How would I correctly redirect the output of exec.Cmd.Start so I can view its progress

  Kiến thức lập trình

I wrote this go program to help me asynchronously execute some long running tests that I have been running synchronously until now. It works pretty well, except for the real time progress updates I am hoping to get during execution.

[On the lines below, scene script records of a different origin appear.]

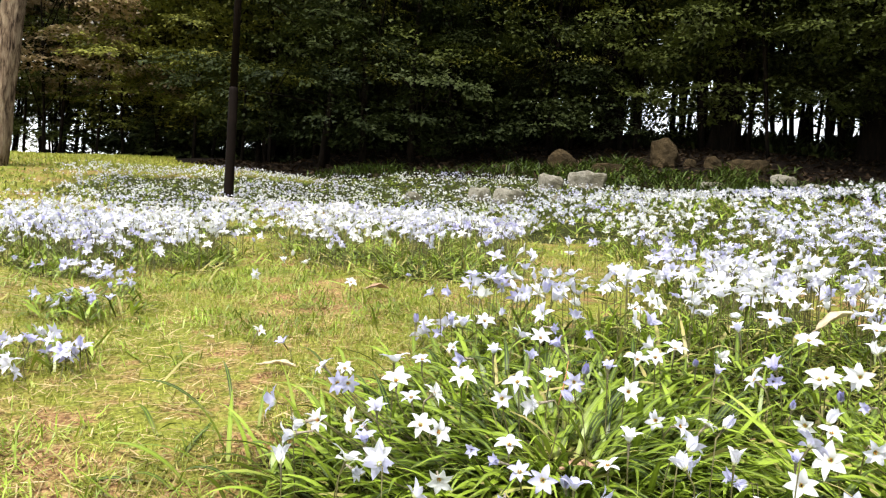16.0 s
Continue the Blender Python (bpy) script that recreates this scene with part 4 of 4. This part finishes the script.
def build_cherry():
    x, y = -1.46, 2.69
    ob = thing("cherry_tree", pose(x, y, gz(x, y)), "three-stemmed cherry tree with pale banded bark", "tree")
    # three stems side by side, drawing together at the foot
    side = Vector((0.909, 0.416, 0))
    deep = Vector((-0.416, 0.909, 0))
    for k, (off, back, r, lean) in enumerate(((-0.165, 0.0, 0.092, -0.135), (0.005, 0.0, 0.096, -0.03), (0.125, 0.05, 0.05, 0.075))):
        n = 30
        pts = [side * (off + lean * h) + deep * back + Vector((0, 0, h)) for h in (-0.1 + 3.6 * (i / (n - 1)) ** 1.6 for i in range(n))]
        rad = [r * (1.0 - 0.04 * p.z) + 0.03 * math.exp(-max(p.z, 0) / 0.3) + 0.035 * math.exp(-max(p.z, 0) / 0.07) for p in pts]
        part("stem", tube(pts, rad, 40, 0.22, k + 3, freq=2.6), M_CHERRY, ob)
        part("limb", bare_limbs(pts, r, 3, k + 40), M_CHERRY, ob)
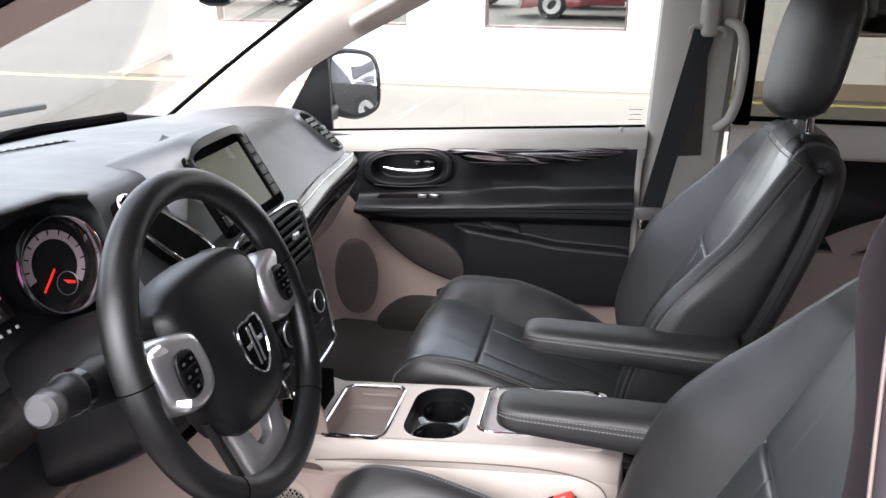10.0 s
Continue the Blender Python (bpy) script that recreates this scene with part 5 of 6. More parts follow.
for i in range(40):
    x = -0.30 + 0.886 * i / 39
    zt = sweep_z(x) + 0.004
    rows.append([(x, (0.806 if x > -0.1 else 0.806 - 0.10 * (-0.1 - x)) - 0.008 * math.sin(math.pi * j / 12), 0.50 + (zt - 0.50) * j / 12) for j in range(13)])
low = part("lower_panel", sheet(rows), M_BEIGE, door, "beige lower door panel")
foot_z = [(-0.32, 0.80), (-0.24, 0.715), (-0.19, 0.633), (-0.13, 0.600), (-0.03, 0.572), (0.05, 0.560), (0.30, 0.545), (0.60, 0.545)]
part("kick_strip", sheet([[(x, y, z) for y, z in ((0.7955, lerp(foot_z, x)), (0.7900, lerp(foot_z, x) - 0.003), (0.7880, lerp(foot_z, x) - 0.02), (0.7885, 0.50))] for x in [-0.30 + 0.88 * i / 30 for i in range(31)]]), M_POCKET, low, "dark taupe carpeted door foot")
def oval(cu, cv, ru, rv, n=36, p=2.2):
    out = []
    for k in range(n):
        a = 2 * math.pi * k / n
        out.append((cu + ru * math.copysign(abs(math.cos(a)) ** (2 / p), math.cos(a)), cv + rv * math.copysign(abs(math.sin(a)) ** (2 / p), math.sin(a))))
    return out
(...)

logFile, err := os.Create(filepath)
if err != nil {....}
defer logFile.Close()
fileWriter := bufio.NewWriter(logFile)

errFile, err := os.Create(filepath + ".err")
if err != nil {....}
defer errFile.Close()
errWriter := bufio.NewWriter(errFile)

cmd := exec.Command(app, arg1, arg2, arg3)
var stdoutBuf, stderrBuf bytes.Buffer
cmd.Stdout = io.MultiWriter(fileWriter, &stdoutBuf)
cmd.Stderr = io.MultiWriter(errWriter, &stderrBuf)

err = cmd.Start()
if err != nil {...return}
err = cmd.Wait()
if err != nil {...return}

outStr, errStr := string(stdoutBuf.Bytes()), string(stderrBuf.Bytes())
_, _ = logger.WriteString(outStr)
_, _ = logger.WriteString(errStr)

This works just fine if I replace fileWriter and errWriter with os.Stdout and os.Stderr but I am hoping to redirect the same output to the two files I create. I’ve read some discussions about how I would need to create a custom writer since this one is buffered(and os.stdout is not), does anyone happen to have an example of such a custom writer?